A site of worship for at least 1000 years, but when the crypt was excavated Roman remains were found so the site could have been in use for much longer still.
The church was built in 1290 by John De Kirkeby, Bishop of Ely. It is here that Shakespeare has John O’Gaunt making one of the finest speeches in the English language; ‘This blessed plot, this Earth, this realm, this England’.
After the Reformation, Henry VIII’s Act of Supremacy declared him Supreme Head of the Church of England. Refusal to take an oath of allegiance was treason and many Catholics were arrested and executed. Thomas More was imprisoned in the church tower, the cell remains as it was 400 years ago.
After Henry’s death the men behind the throne set about destroying Catholic belief and practices. The mass was abolished, replaced by the Book of Common Prayer.
In 1620, the Spanish Ambassador moved into Ely Place. An ambassadors residence is part of the country they represent. To hear mass was punishable by death for English Catholics but they flocked to St Etheldreda’s.
In 1666 the Great Fire of London swept through the city, destroying everything in its path until it reached St Etheldreda’s. The wind changed and the ancient church was saved.
In 1829, the Catholic Emancipation Act was passed and it was no longer illegal to say mass.

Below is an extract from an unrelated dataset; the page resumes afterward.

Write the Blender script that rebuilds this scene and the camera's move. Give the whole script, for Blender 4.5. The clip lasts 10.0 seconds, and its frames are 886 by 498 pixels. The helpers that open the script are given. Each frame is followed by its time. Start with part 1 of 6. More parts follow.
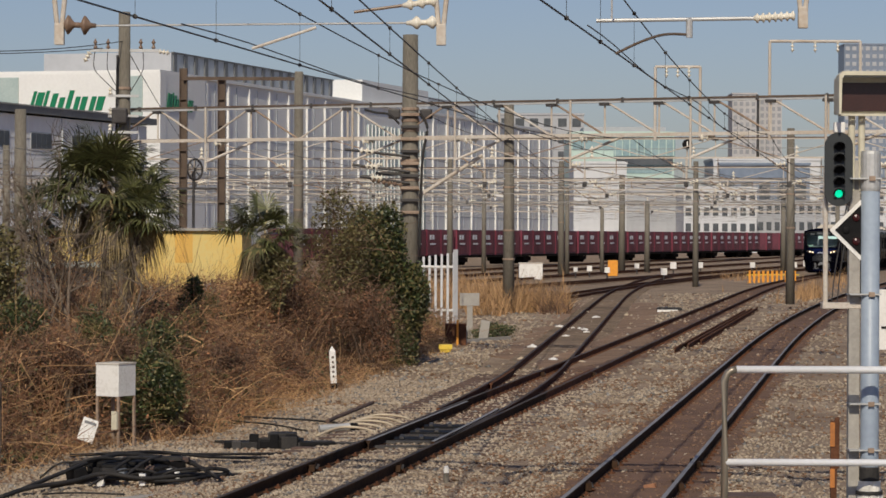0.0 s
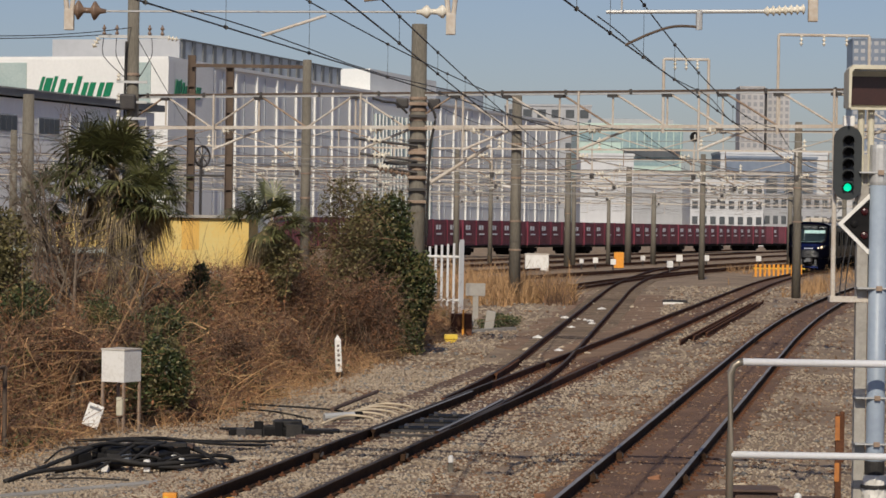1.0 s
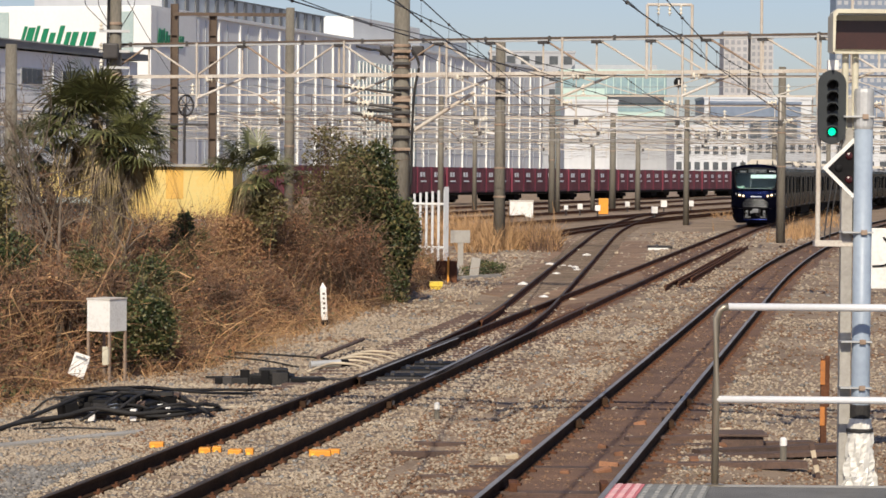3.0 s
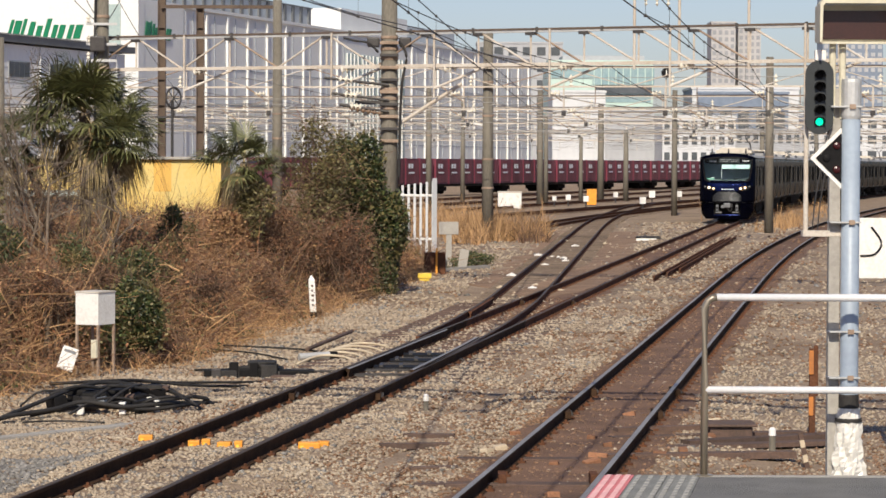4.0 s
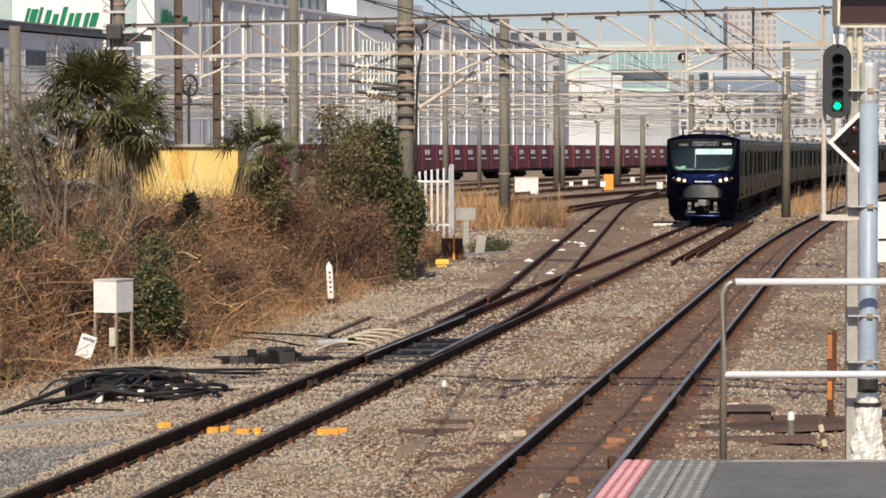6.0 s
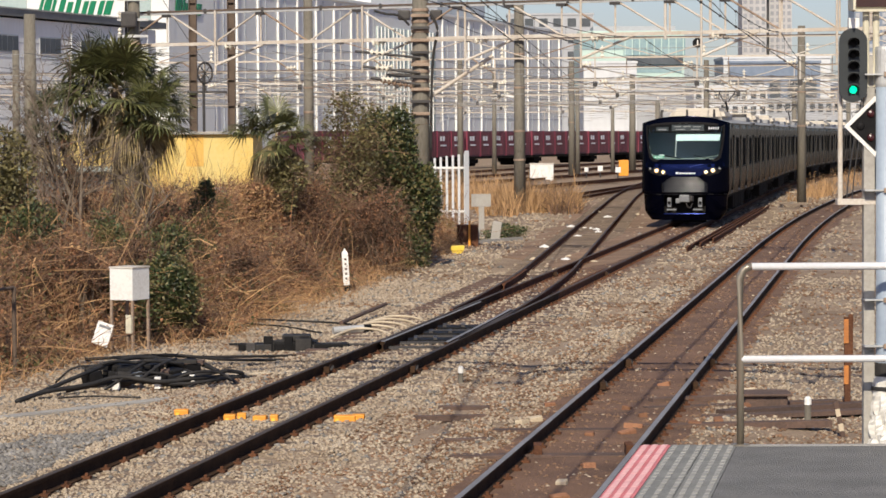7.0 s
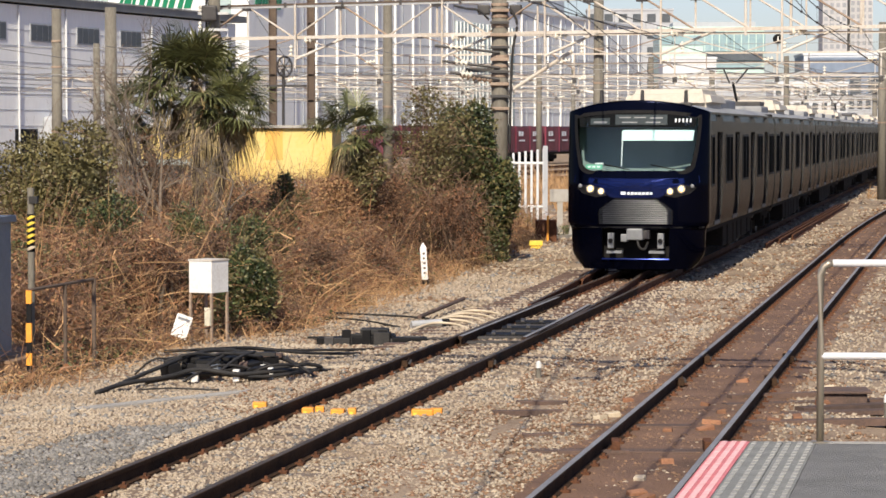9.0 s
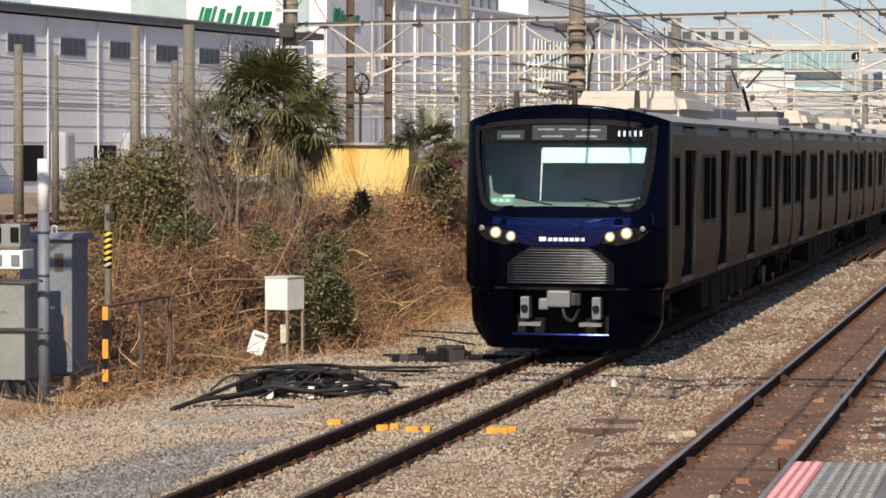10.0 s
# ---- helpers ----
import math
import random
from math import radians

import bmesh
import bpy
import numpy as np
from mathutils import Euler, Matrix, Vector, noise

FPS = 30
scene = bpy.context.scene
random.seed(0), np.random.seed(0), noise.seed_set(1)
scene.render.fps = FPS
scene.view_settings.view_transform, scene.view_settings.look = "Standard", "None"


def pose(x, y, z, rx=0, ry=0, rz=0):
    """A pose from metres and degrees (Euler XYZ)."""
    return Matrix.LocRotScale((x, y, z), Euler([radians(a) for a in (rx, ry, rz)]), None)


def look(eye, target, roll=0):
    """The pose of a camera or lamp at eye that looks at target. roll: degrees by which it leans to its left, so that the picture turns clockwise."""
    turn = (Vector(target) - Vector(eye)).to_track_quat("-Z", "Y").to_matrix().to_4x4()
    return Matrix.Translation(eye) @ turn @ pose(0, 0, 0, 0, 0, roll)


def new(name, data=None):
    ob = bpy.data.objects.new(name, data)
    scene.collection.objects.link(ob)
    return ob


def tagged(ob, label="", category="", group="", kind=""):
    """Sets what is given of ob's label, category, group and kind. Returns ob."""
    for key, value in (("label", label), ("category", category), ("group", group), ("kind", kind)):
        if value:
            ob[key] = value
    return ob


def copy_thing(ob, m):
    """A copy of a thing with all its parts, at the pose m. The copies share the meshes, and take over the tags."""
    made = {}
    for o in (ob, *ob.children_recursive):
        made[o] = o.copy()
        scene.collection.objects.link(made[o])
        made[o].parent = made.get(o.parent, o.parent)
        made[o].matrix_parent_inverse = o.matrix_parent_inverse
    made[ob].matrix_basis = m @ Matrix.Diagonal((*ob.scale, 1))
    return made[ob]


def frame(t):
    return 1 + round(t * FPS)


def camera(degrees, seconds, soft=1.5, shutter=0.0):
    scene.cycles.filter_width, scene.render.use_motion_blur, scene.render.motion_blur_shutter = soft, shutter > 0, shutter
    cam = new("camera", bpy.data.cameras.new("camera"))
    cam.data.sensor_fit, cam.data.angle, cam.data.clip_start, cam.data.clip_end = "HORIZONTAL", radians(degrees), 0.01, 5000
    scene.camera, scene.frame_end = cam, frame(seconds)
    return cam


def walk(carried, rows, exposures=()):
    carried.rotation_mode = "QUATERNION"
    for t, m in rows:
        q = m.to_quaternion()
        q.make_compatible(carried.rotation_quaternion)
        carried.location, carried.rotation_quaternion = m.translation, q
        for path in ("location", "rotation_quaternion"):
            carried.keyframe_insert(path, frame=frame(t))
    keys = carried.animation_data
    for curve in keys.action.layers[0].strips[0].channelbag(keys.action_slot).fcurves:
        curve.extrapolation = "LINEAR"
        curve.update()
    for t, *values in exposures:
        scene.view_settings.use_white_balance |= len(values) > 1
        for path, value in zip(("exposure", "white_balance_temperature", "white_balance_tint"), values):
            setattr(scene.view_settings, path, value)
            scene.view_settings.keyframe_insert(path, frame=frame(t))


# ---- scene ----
# ---- camera and its walk ----
cam = camera(18.553, 10.0, soft=1.6)
# seconds, x, y, z, pitch, roll, turn: a hand-held phone that pans and tilts from one spot on the platform
PATH = [
    (0.0, 0.0156, 0.0010, 3.0049, 89.7015, 0.2219, 0.1792),
    (0.5, 0.0068, 0.0043, 3.0022, 89.6638, 0.7547, 0.1754),
    (1.0, 0.0040, -0.0015, 2.9988, 89.4894, 0.8836, 0.3050),
    (1.5, -0.0069, 0.0115, 3.0004, 89.3234, 0.6945, 0.4742),
    (2.0, -0.0005, 0.0004, 3.0005, 89.0654, 0.6224, 0.4256),
    (2.5, -0.0018, 0.0073, 2.9998, 88.6493, 0.5854, 0.2422),
    (3.0, -0.0000, -0.0049, 2.9971, 88.3804, 0.4823, -0.0329),
    (4.5, 0.0024, 0.0012, 2.9999, 88.1939, 0.1982, -0.3010),
    (5.0, 0.0011, -0.0044, 2.9976, 88.1854, 0.0945, -0.1348),
    (5.5, -0.0019, 0.0001, 3.0007, 88.0784, -0.0075, -0.0021),
    (7.0, -0.0112, -0.0047, 2.9956, 87.6221, -0.3252, 0.4067),
    (7.5, -0.0172, -0.0004, 2.9924, 87.5693, -0.4622, 0.8021),
    (8.0, -0.0187, -0.0065, 2.9964, 87.4605, -0.5185, 1.2698),
    (8.5, -0.0239, 0.0035, 2.9919, 87.3338, -0.4045, 1.7371),
    (9.0, -0.0234, 0.0019, 2.9903, 87.5200, -0.0247, 2.0517),
    (9.5, -0.0134, 0.0010, 2.9964, 87.7418, 0.3307, 2.5319),
    (10.0, -0.0040, 0.0065, 2.9985, 87.8832, 0.1189, 3.6782),
]


def cam_pose(x, y, z, rx, ro, rz):
    return Matrix.Translation((x, y, z)) @ Euler((0, 0, radians(rz))).to_matrix().to_4x4() \
        @ Euler((radians(rx), 0, 0)).to_matrix().to_4x4() @ Euler((0, 0, radians(ro))).to_matrix().to_4x4()


walk(cam, [(r[0], cam_pose(*r[1:])) for r in PATH],
     exposures=[(0, -0.54), (0.5, -0.64), (1.0, -0.5), (2.5, -0.3), (3.0, 0.02), (4.5, 0.08), (5.5, 0.05), (7.5, 0.12), (8.5, 0.3), (9.2, 0.38), (10, 0.17)])

# ---- world, sun ----
SUN_TURN = math.pi + radians(7)   # behind the viewer, a little to the left
SUN_UP = radians(38)
world = bpy.data.worlds.new("world")
scene.world = world
world.use_nodes = True
wn = world.node_tree
sky = wn.nodes.new("ShaderNodeTexSky")
sky.sky_type = "NISHITA"
sky.sun_disc = False
sky.sun_elevation, sky.sun_rotation = SUN_UP, SUN_TURN
sky.air_density, sky.dust_density, sky.ozone_density = 1.0, 0.8, 1.0
bg = wn.nodes["Background"]
tint = wn.nodes.new("ShaderNodeMix")
tint.data_type, tint.blend_type = "RGBA", "MULTIPLY"
tint.inputs["Factor"].default_value = 1.0
tint.inputs["B"].default_value = (0.89, 0.915, 1.15, 1)
wn.links.new(sky.outputs[0], tint.inputs["A"])
wn.links.new(tint.outputs["Result"], bg.inputs[0])
bg.inputs[1].default_value = 0.084
sun = new("sun", bpy.data.lights.new("sun", "SUN"))
sun.data.energy, sun.data.angle, sun.data.color = 4.8, radians(0.53), (1.0, 0.90, 0.735)
sun_dir = Vector((math.sin(SUN_TURN) * math.cos(SUN_UP), math.cos(SUN_TURN) * math.cos(SUN_UP), math.sin(SUN_UP)))
sun.matrix_world = look((0, 0, 60), Vector((0, 0, 60)) - sun_dir)


# ---- materials ----
def mat(name, a, b=None, rough=0.7, metal=0.0, scale=6.0, fine=60.0, bump=0.0, mix=0.5, vary=0.0, stretch=(1, 1, 1), spec=0.5, coat=0.0, edge=1.0):
    """Two colours mixed by coarse and fine noise; bump from the fine one; vary: brightness spread from piece to piece."""
    m = bpy.data.materials.new(name)
    m.use_nodes = True
    nt = m.node_tree
    N, L = nt.nodes.new, nt.links.new
    p = nt.nodes["Principled BSDF"]
    p.inputs["Roughness"].default_value = rough
    p.inputs["Metallic"].default_value = metal
    p.inputs["Specular IOR Level"].default_value = spec
    p.inputs["Coat Weight"].default_value = coat
    p.inputs["Specular Tint"].default_value = (edge, edge, edge, 1)
    b = b or tuple(c * 0.75 for c in a)
    co = N("ShaderNodeTexCoord")
    mp = N("ShaderNodeMapping")
    mp.inputs["Scale"].default_value = stretch
    L(co.outputs["Object"], mp.inputs[0])
    n1, n2 = N("ShaderNodeTexNoise"), N("ShaderNodeTexNoise")
    for n, s, d in ((n1, scale, 5), (n2, fine, 3)):
        n.inputs["Scale"].default_value, n.inputs["Detail"].default_value = s, d
        L(mp.outputs[0], n.inputs["Vector"])
    add = N("ShaderNodeMath")
    add.operation = "MULTIPLY_ADD"
    add.inputs[1].default_value = 0.45
    L(n2.outputs[0], add.inputs[0])
    sc = N("ShaderNodeMath")
    sc.operation = "MULTIPLY"
    sc.inputs[1].default_value = 0.55
    L(n1.outputs[0], sc.inputs[0])
    L(sc.outputs[0], add.inputs[2])
    rmp = N("ShaderNodeValToRGB")
    rmp.color_ramp.elements[0].position, rmp.color_ramp.elements[1].position = mix - 0.13, mix + 0.13
    rmp.color_ramp.elements[0].color, rmp.color_ramp.elements[1].color = (*a, 1), (*b, 1)
    L(add.outputs[0], rmp.inputs[0])
    out = rmp.outputs[0]
    if vary:
        geo, oi = N("ShaderNodeNewGeometry"), N("ShaderNodeObjectInfo")
        s1 = N("ShaderNodeMath")
        s1.operation = "ADD"
        L(geo.outputs["Random Per Island"], s1.inputs[0])
        L(oi.outputs["Random"], s1.inputs[1])
        fr = N("ShaderNodeMath")
        fr.operation = "FRACT"
        L(s1.outputs[0], fr.inputs[0])
        mr = N("ShaderNodeMapRange")
        mr.inputs["To Min"].default_value, mr.inputs["To Max"].default_value = 1 - vary, 1 + vary
        L(fr.outputs[0], mr.inputs["Value"])
        hs = N("ShaderNodeHueSaturation")
        L(mr.outputs[0], hs.inputs["Value"])
        L(out, hs.inputs["Color"])
        out = hs.outputs[0]
    L(out, p.inputs["Base Color"])
    if bump:
        bp = N("ShaderNodeBump")
        bp.inputs["Strength"].default_value, bp.inputs["Distance"].default_value = min(1, bump), 0.02
        L(n2.outputs[0], bp.inputs["Height"])
        L(bp.outputs[0], p.inputs["Normal"])
    return m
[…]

For Charles Dickens, the slums surrounding St Etheldreda’s became his own. It was to Saffron Hill that the Artful Dodger took Oliver Twist and to Ely Place that David Copperfield went to visit Agnes.
In December 1873 the chapel was bought by the Rosminians, and Father Lockhart launched a restoration appeal. As part of work in the crypt 18 burials were found, bodies from the Fatal Vespers of 1623.
The church was restored with the splendour intended by its medieval builders. The ceiling was removed to reveal the medieval roof intact.
St Etheldreda’s is a busy parish. It is part of our national heritage and is used daily for the purpose for which it was built over 700 years ago.